Tann nimmt seine Aufgabe als angehender Stammesführer ziemlich ernst. Was eines Tages leider dazu führen wird, dass er jemandem weh tut, dem er eigentlich helfen wollte =(

Wie zuvor schon angekündigt, bin ich diesmal ein paar Jahre gesprungen und ich hoffe, dass es nicht allzu verwirrend mit all den neuen kleinen Kindern ist. Aber jede einzelne Geburt irgendwie reinzubringen, wäre einfach zu viel geworden. Naja, welches Kind jetzt zu wem gehört, hab ich noch mal oben in den Charaktertab geschrieben, um für ein bisschen  mehr Klarheit zu sorgen. Der hat jetzt auch eine Spoilerfunktion, um ein Bild vom ersten Auftauchen und ein aktuelles reinzubringen. Ich hoffe, das klappt, weil ich und die Spoiler viel Ärger miteinander hatten...

Ach ja, von Jin soll ich übrigens noch ausrichten, dass man seinen Namen "Dschinn" ausspricht. Er ist übrigens mein zweitliebster Charakter. Nicht, weil er so süß wie Lu ist, sondern wegen seiner Art.
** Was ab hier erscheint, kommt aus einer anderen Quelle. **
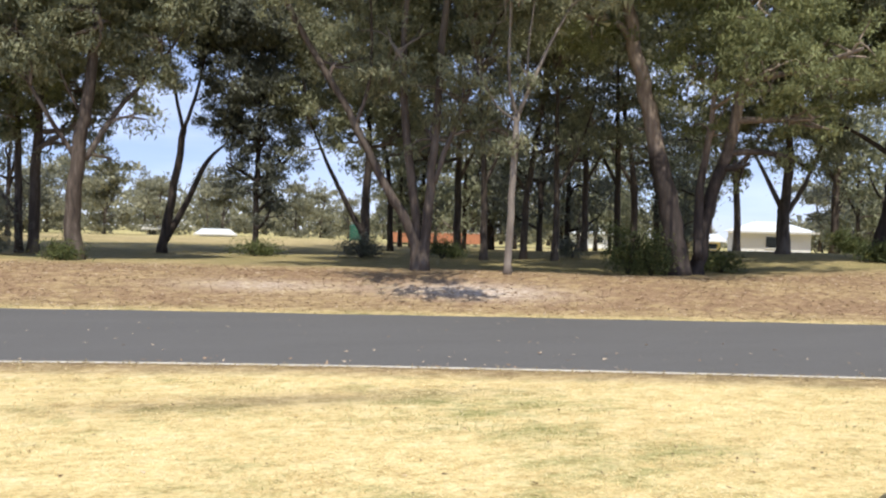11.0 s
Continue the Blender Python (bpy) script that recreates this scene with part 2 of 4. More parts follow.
HOUSE_WHITE = plain("white_weatherboard", (0.80, 0.80, 0.79), 0.6, vary=0.05)
ROOF_PALE = plain("pale_steel_roof", (0.70, 0.74, 0.78), 0.4, vary=0.06)
ORANGE_BRICK = plain("orange_brick", (0.45, 0.19, 0.10), 0.9, vary=0.2)
GREEN_PAINT = plain("dark_green_tank", (0.03, 0.12, 0.08), 0.6)
DARK_GLASS = plain("dark_window_glass", (0.02, 0.025, 0.03), 0.08, vary=0.1, relief=0)

# ---- mesh helpers ----
def part(name, bm, material, parent=None, label="", smooth=False):
    me = bpy.data.meshes.new(name)
    bm.to_mesh(me)
    bm.free()
    me.materials.append(material)
    if smooth:
        me.shade_smooth()
    ob = new(name, me)
    ob.parent = parent
    return tagged(ob, label)


def thing(name, m, label, category, group="", kind=""):
    ob = new(name)
    ob.matrix_basis = m
    ob.empty_display_size = 0.2
    return tagged(ob, label, category, group, kind)


def box(bm, lo, hi, bevel=0.0):
    r = bmesh.ops.create_cube(bm, size=1.0, matrix=Matrix.LocRotScale([(a + b) / 2 for a, b in zip(lo, hi)], None, [b - a for a, b in zip(lo, hi)]))
    if bevel:
        edges = list({e for v in r["verts"] for e in v.link_edges})
        bmesh.ops.bevel(bm, geom=edges, offset=bevel, segments=2, affect="EDGES", profile=0.6)
    return bm


def boxed(lo, hi, bevel=0.0):
    return box(bmesh.new(), lo, hi, bevel)


def tube(bm, points, radii, sides=8, caps=True):
    """A round, tapered tube along a line of points."""
    pts, radii = [Vector([float(c) for c in p]) for p in points], [float(r) for r in radii]
    rings, side = [], Vector((1, 0.13, 0.07))
    for i, p in enumerate(pts):
        d = (pts[min(i + 1, len(pts) - 1)] - pts[max(i - 1, 0)]).normalized()
        a = (side - d * side.dot(d)).normalized()
        b = d.cross(a)
        rings.append([bm.verts.new(p + radii[i] * (math.cos(k * math.tau / sides) * a + math.sin(k * math.tau / sides) * b)) for k in range(sides)])
    for r0, r1 in zip(rings, rings[1:]):
        for k in range(sides):
            bm.faces.new((r0[k], r0[(k + 1) % sides], r1[(k + 1) % sides], r1[k]))
    if caps:
        bm.faces.new(rings[0][::-1])
        bm.faces.new(rings[-1])
    return bm


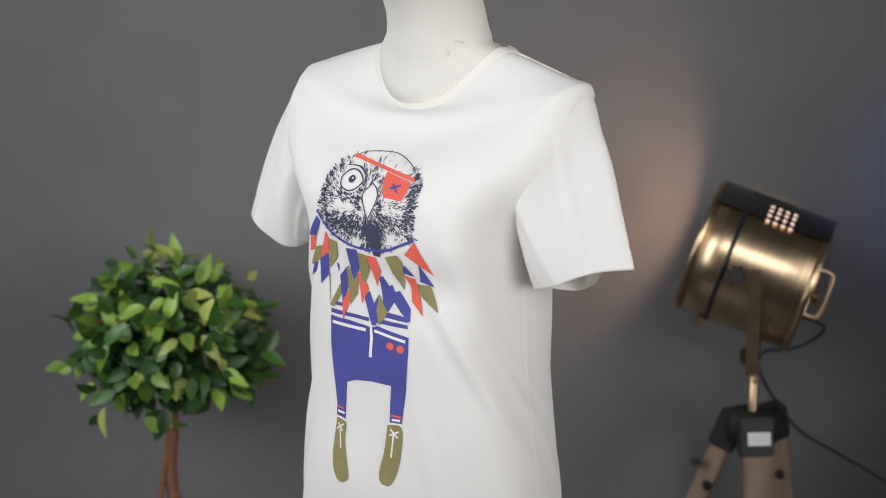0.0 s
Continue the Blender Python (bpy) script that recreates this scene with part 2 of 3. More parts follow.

Aber ihr werdet schon sehen ;) Auch wenn ich befürchte, dass er sich noch ziemlich unbeliebt machen wird... 

Noch eine kleine Anektode zu Tanna: Meine Sims hatten bis dahin nur Jungs bekommen und ich dachte mir nur so "Hm, mit Tibit als Vater würde ein Mädchen ganz schön komisch aussehen. Aber ich würde gern noch eins haben, das später vielleicht mit Tann oder einem seiner Brüder durchstarten könnte. Ach, wird schon kein Mädchen sein." Natürlich wurde sie ein Mädchen -.- Und danach kamen wieder nur Jungs... Ihre Haarfarbe war auch so ein Unfall (s. Outtakes).

Naja, nächstes Mal kommt dann der Rest der Bande dran. In dem Sinne verabschiede ich mich und danke fürs Vorbeischauen!